Like clothing you will change them
    and they will be discarded.
But you remain the same,
    and your years will never end.
The children of your servants will live in your presence;
    their descendants will be established before you” (Psalm 102:23-28).

The psalmist concludes with a reflection in the immortality of Yahweh. The eternal-seeming earth wears out like threadbare t-shirt. And yet Yahweh remains. Endless. Untouched by time.

Because of God’s eternity, the psalmists asks that his few years not be cut off in their middle. “Why would you snip short my years when yours are limitless? Wouldn’t that be an injustice?” he seems to say as he lays out his argument.

He concludes his argument by asserting that future generations of Yahweh’s servants (i.e. those who have remained faithful to him) will live in his presence, established by him and thereby not swept away by adversity. “My children will be among them,” he seems to say, “for you will not let my current sorrows sweep me away.”

What a painful, lovely prayer Psalm 102 is. The honest engagement with God shows both the depth of the psalmist’s sorrow and faith. He can accuse God and yet hope in God at the same time.

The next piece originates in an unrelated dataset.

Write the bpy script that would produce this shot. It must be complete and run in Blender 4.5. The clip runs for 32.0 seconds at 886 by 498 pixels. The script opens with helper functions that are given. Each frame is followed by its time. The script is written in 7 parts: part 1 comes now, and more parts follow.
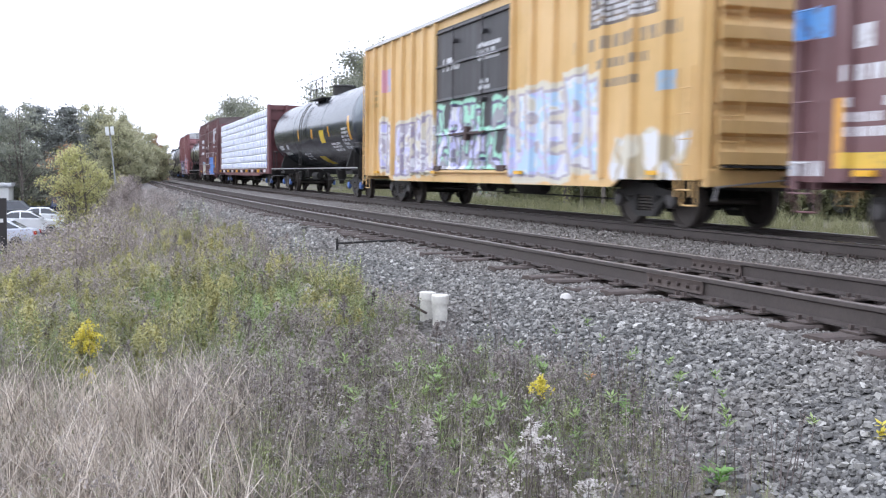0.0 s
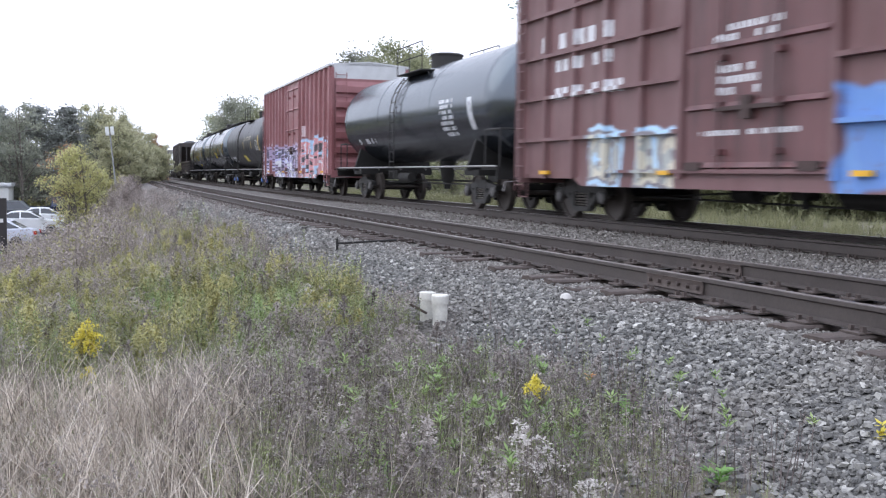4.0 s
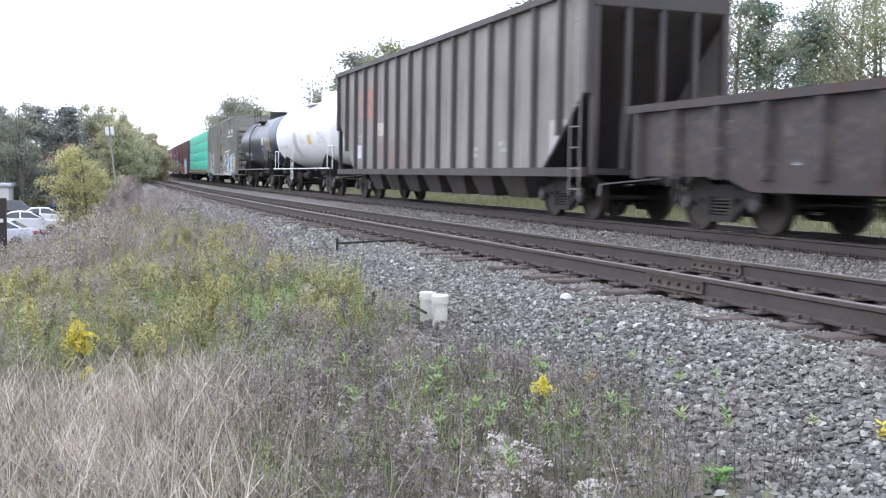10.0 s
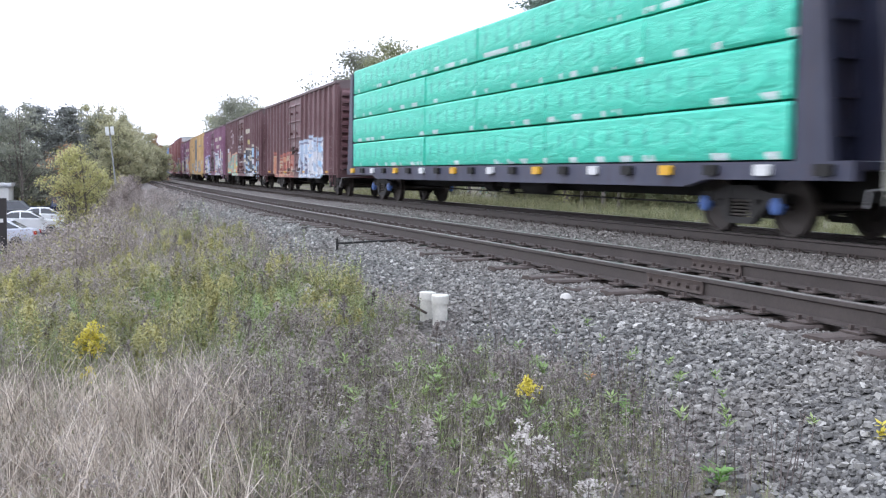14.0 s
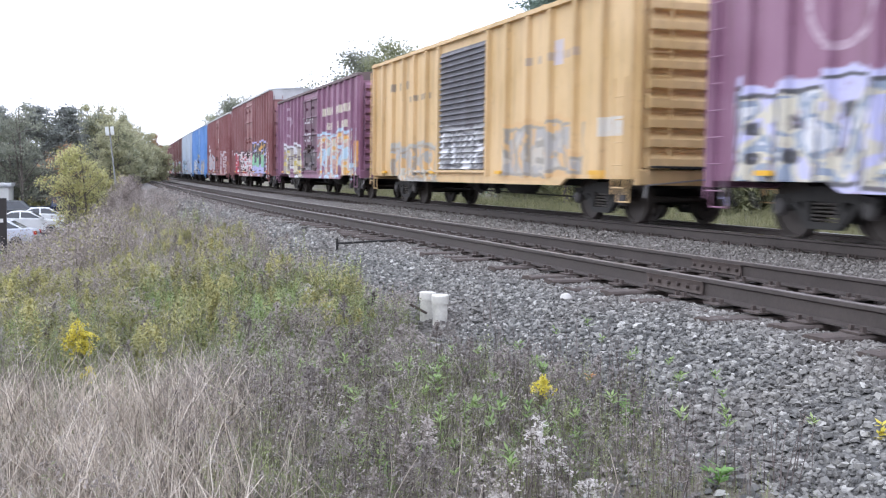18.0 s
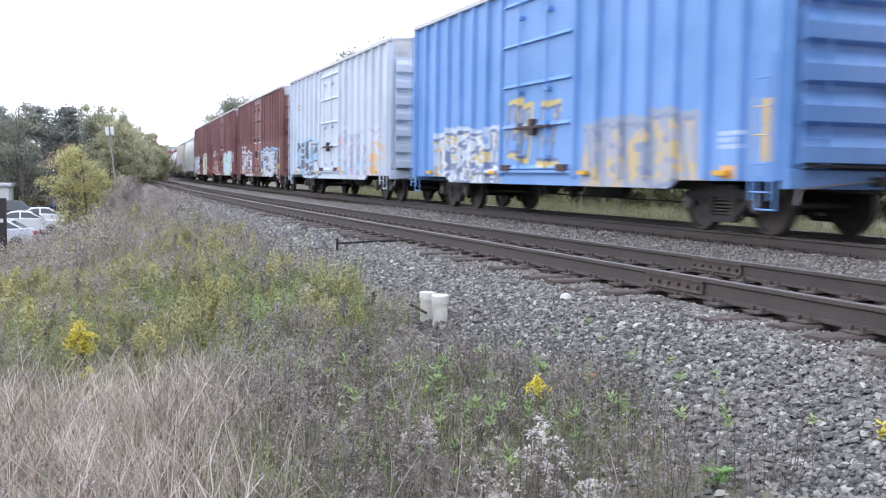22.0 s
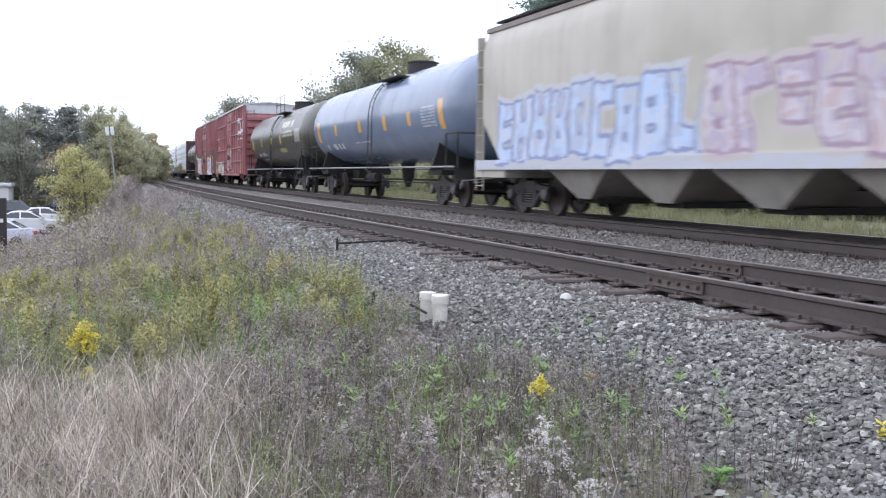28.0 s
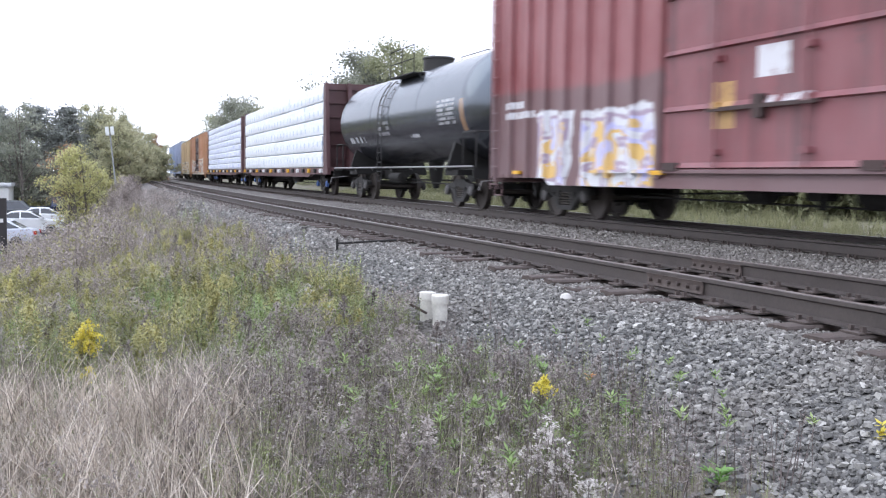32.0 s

There is the freedom of a close association and yet there is the worship of one who knows Yahweh is the eternal King of all kings who will be worshiped by the greatest. Why? He is faithful to his covenant and takes care of the lowest.

As such, Psalm 102 calls me to full expression of myself in prayer and to extending beyond myself to pray for others and to worship God even as I wade through a stream of my own tears.